Deploy the management keys across all nodes:

$ ceph-deploy admin admin mon1 osd1 osd2 osd3


On the monitor mon1 node:

[cephuser@mon1 ~]$ sudo chmod 644 /etc/ceph/ceph.client.admin.keyring
[cephuser@mon1 ~]$ ceph health
HEALTH_OK

[cephuser@mon1 ~]$ ceph -s
    cluster 2b45a14a-4ac9-4fac-ae88-9b117d0147dd
     health HEALTH_OK
     monmap e1: 1 mons at {mon1=192.168.1.196:6789/0}
            election epoch 3, quorum 0 mon1
     osdmap e15: 3 osds: 3 up, 3 in
            flags sortbitwise,require_jewel_osds
      pgmap v28: 64 pgs, 1 pools, 0 bytes data, 0 objects
            322 MB used, 61084 MB / 61406 MB avail
                  64 active+clean


Ceph Block Volume[edit | edit source]

Create a new RBD (RADOS Block Device) on the cluster.

On the admin machine:

[root@admin ~]# rbd create storage --size 1024
[root@admin ~]# rbd ls
storage
[root@admin ~]# rbd --image storage info
rbd image 'storage':
        size 1024 MB in 256 objects
        order 22 (4096 kB objects)
        block_name_prefix: rbd_data.10226b8b4567
        format: 2
        features: layering, exclusive-lock, object-map, fast-diff, deep-flatten
        flags:

Retrieve the client admin key from /etc/ceph/ceph.client.admin.keyring on the mon1 node.

On a client:

## Install the rdb utils
# yum -y install ceph-common

## Load the RBD kernel module. supported since 2.6.37
# modprobe rdb

## Copy over the /etc/ceph/ceph.conf and /etc/ceph/ceph.client.admin.keyring over from mon1

Then map the volume.

# rbd map storage
rbd: sysfs write failed
RBD image feature set mismatch.

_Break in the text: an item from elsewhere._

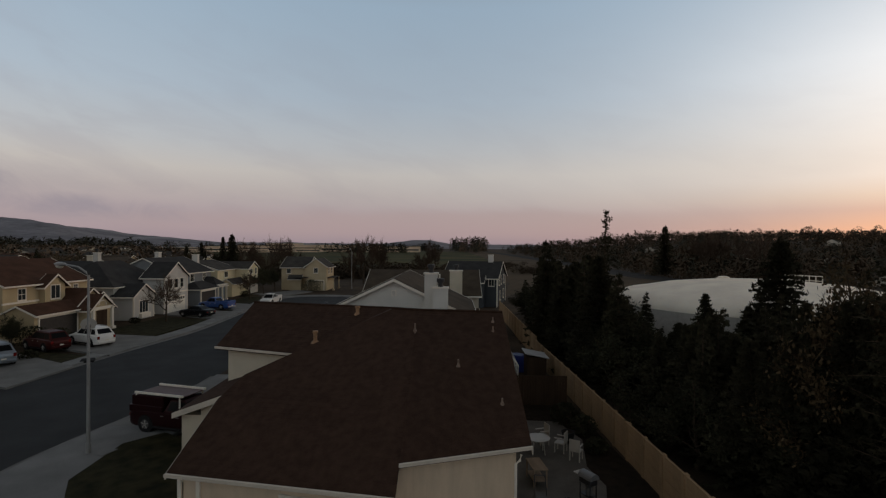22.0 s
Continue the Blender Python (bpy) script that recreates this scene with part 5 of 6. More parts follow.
brown, dark, hedge, wood, garden = [], [], [], [], []
for i in range(3900):
    r = 185 + 850 * rng.random() ** 1.3
    x, y = polar(r, rng.uniform(-24, 75))
    if on_field(x, y) or open_corner(x, y) or (abs((x + 16.3) * 0.9184 + (y - 22.3) * 0.3955 + 4.5) < 10 and r < 400):
        continue
    (brown if rng.random() < 0.75 else dark).append((x, y, 0, rng.uniform(4, 9.5), rng.uniform(1.8, 3.8), rng.random() < 0.1))
homes = [uvw(u, v) for u, v, *_ in MORE] + [pqw(p + 5, q + 4.5) for p, q, *_ in BACK] + [uvw(u, v) for u, v in ((38, 54), (49, 79), (55, 50), (70, 50), (84, 50), (99, 50), (114, 36))]
for i in range(900):
    # bare garden trees between the first rows
    if i % 2:
        p = uvw(rng.uniform(34, 150), rng.uniform(62, 165))
    else:
        p = pqw(rng.uniform(60, 210), rng.uniform(24, 130))
    if min((p - q).length for q in homes) < 9.0 or (-36 < p.x < -6 and 60 < p.y < 90) or on_field(p.x, p.y) or open_corner(p.x, p.y) or abs((p.x + 16.3) * 0.9184 + (p.y - 22.3) * 0.3955 + 4.5) < 11:
        continue
    garden.append((p.x, p.y, 0, rng.uniform(3.5, 7.5), rng.uniform(1.2, 2.4), rng.random() < 0.1))
for i in range(420):
    x, y = polar(rng.uniform(900, 1700), rng.uniform(-45, 78))
    dark.append((x, y, 0, rng.uniform(9, 17), rng.uniform(5, 11), rng.random() < 0.2))
for i in range(5600):
    az, r = rng.uniform(-135, -43), 150 + 520 * rng.random()
    x, y = polar(r, az)
    if y > 0.97 * x - 88:
        continue
    z = rise_height(r, az)
    (wood if rng.random() < 0.7 else dark).append((x, y, z - 0.5, rng.uniform(4, 8.5), rng.uniform(1.8, 3.6), rng.random() < 0.12))
for i in range(700):
    # tall trees along the rise's crest and the far end of the track
    az, r = rng.uniform(-135, -43.5), rng.uniform(560, 1000)
    x, y = polar(r, az)
    if y > 0.97 * x - 84:
        continue
    (wood if rng.random() < 0.4 else dark).append((x, y, rise_height(r, az) - 0.5, rng.uniform(7, 12), rng.uniform(3, 6), rng.random() < 0.2))
for i in range(80):
    x, y = polar(rng.uniform(760, 1100), rng.uniform(-48.6, -44.8))
    (brown if rng.random() < 0.3 else dark).append((x, y, 0, rng.uniform(16, 28), rng.uniform(4, 9), rng.random() < 0.3))
for i in range(520):
    # the dark wooded foot of the hills
    x, y = polar(rng.uniform(1050, 1500), rng.uniform(-14, 80))
    dark.append((x, y, 0, rng.uniform(13, 24), rng.uniform(8, 15), rng.random() < 0.15))
for i in range(130):
    x, y = 62 + 30 * rng.random() + 0.0, 112 + 60 * rng.random()
    if x < 80 or y > 120:
        hedge.append((x - 22, y + 22, 0, rng.uniform(3, 6), rng.uniform(1.5, 3), False))
for i in range(420):
    t = rng.random()
    hedge.append((44 + 74 * t + rng.gauss(0, 6), 166 - 50 * t + rng.gauss(0, 7), 0, rng.uniform(1.5, 4.6), rng.uniform(1.2, 3.0), False))
for i in range(150):
    t = rng.random()
    hedge.append((100 + 104 * t + rng.gauss(0, 5), 109 + 62 * t + rng.gauss(0, 4), 0, rng.uniform(0.8, 2.2), rng.uniform(1, 2.4), False))
for i in range(30):
    hedge.append((151 + rng.gauss(0, 5), 114 + rng.gauss(0, 3.5), 0, rng.uniform(1.4, 3.0), rng.uniform(1.2, 2.4), False))
for i in range(60):
    t = rng.random()
    az_ = -29.5 - 10 * t
    x, y = polar(690 + rng.gauss(0, 12), az_)
    dark.append((x, y, 0, rng.uniform(9, 15), rng.uniform(4, 7), rng.random() < 0.4))
FAR_BROWN = material("far_bare_trees", (0.185, 0.132, 0.092), 1.0, var=0.4, scale=0.05, fine=0.6, bump=0.0)
FAR_DARK = material("far_evergreens", (0.062, 0.060, 0.045), 1.0, var=0.4, scale=0.05, fine=0.6, bump=0.0)
THICKET = material("bare_thicket", (0.150, 0.104, 0.070), 1.0, var=0.4, scale=0.05, fine=0.6, bump=0.0)
WOODS = material("winter_woods", (0.105, 0.076, 0.052), 1.0, var=0.4, scale=0.03, fine=0.5, bump=0.0)
HEDGE = material("field_bushes", (0.072, 0.054, 0.038), 1.0, var=0.4, scale=0.05, fine=0.6, bump=0.0)
far_trees("field_hedge", hedge, HEDGE, "bare brown bushes along the field's edge", 150, 0.36)
far_trees("rise_woods", wood, WOODS, "brown winter woods on the low rise", 130, 0.44)
far_trees("garden_thickets", garden, THICKET, "brown winter trees and shrubs between the gardens", 420, 0.20)
far_trees("far_bare_trees", brown, FAR_BROWN, "bare brown winter trees among far houses", 130, 0.46)
far_trees("far_evergreens", dark, FAR_DARK, "dark evergreen trees and woods in the distance", 140, 0.42)

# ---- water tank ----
# one tank paint in two tones: lit roof and shaded wall, light put into colour
TANK_LIT = material("tank_paint_lit", (0.88, 0.79, 0.70), 0.85, var=0.12, scale=0.35, fine=3.5, bump=0.05, tint=(0.90, 0.80, 0.70))
TANK_WALL_SHADED = material("tank_wall_shaded", (0.45, 0.425, 0.40), 0.9, var=0.16, scale=0.25, fine=3, bump=0.04)
tank = root("water_tank", pose(58.4, 18.7, 0.95), "large round pale concrete water tank with a low domed roof", "water tank")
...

You can disable features unsupported by the kernel with "rbd feature disable storage object-map fast-diff".
In some cases useful info is found in syslog - try "dmesg | tail".
rbd: map failed: (6) No such device or address

# dmesg -T | tail
[Tue Sep 10 15:41:05 2019] libceph: mon1 192.168.1.196:6789 session established
[Tue Sep 10 15:41:05 2019] libceph: client4134 fsid 2b45a14a-4ac9-4fac-ae88-9b117d0147dd
[Tue Sep 10 15:41:05 2019] rbd: image storage: image uses unsupported features: 0x18

# rbd feature disable storage object-map fast-diff
/dev/rbd0

# fdisk -l /dev/rbd0
Disk /dev/rbd0: 1 GiB, 1073741824 bytes, 2097152 sectors
Units: sectors of 1 * 512 = 512 bytes
Sector size (logical/physical): 512 bytes / 512 bytes
I/O size (minimum/optimal): 65536 bytes / 65536 bytes

From there, you can use /dev/rbd0 as any other block device.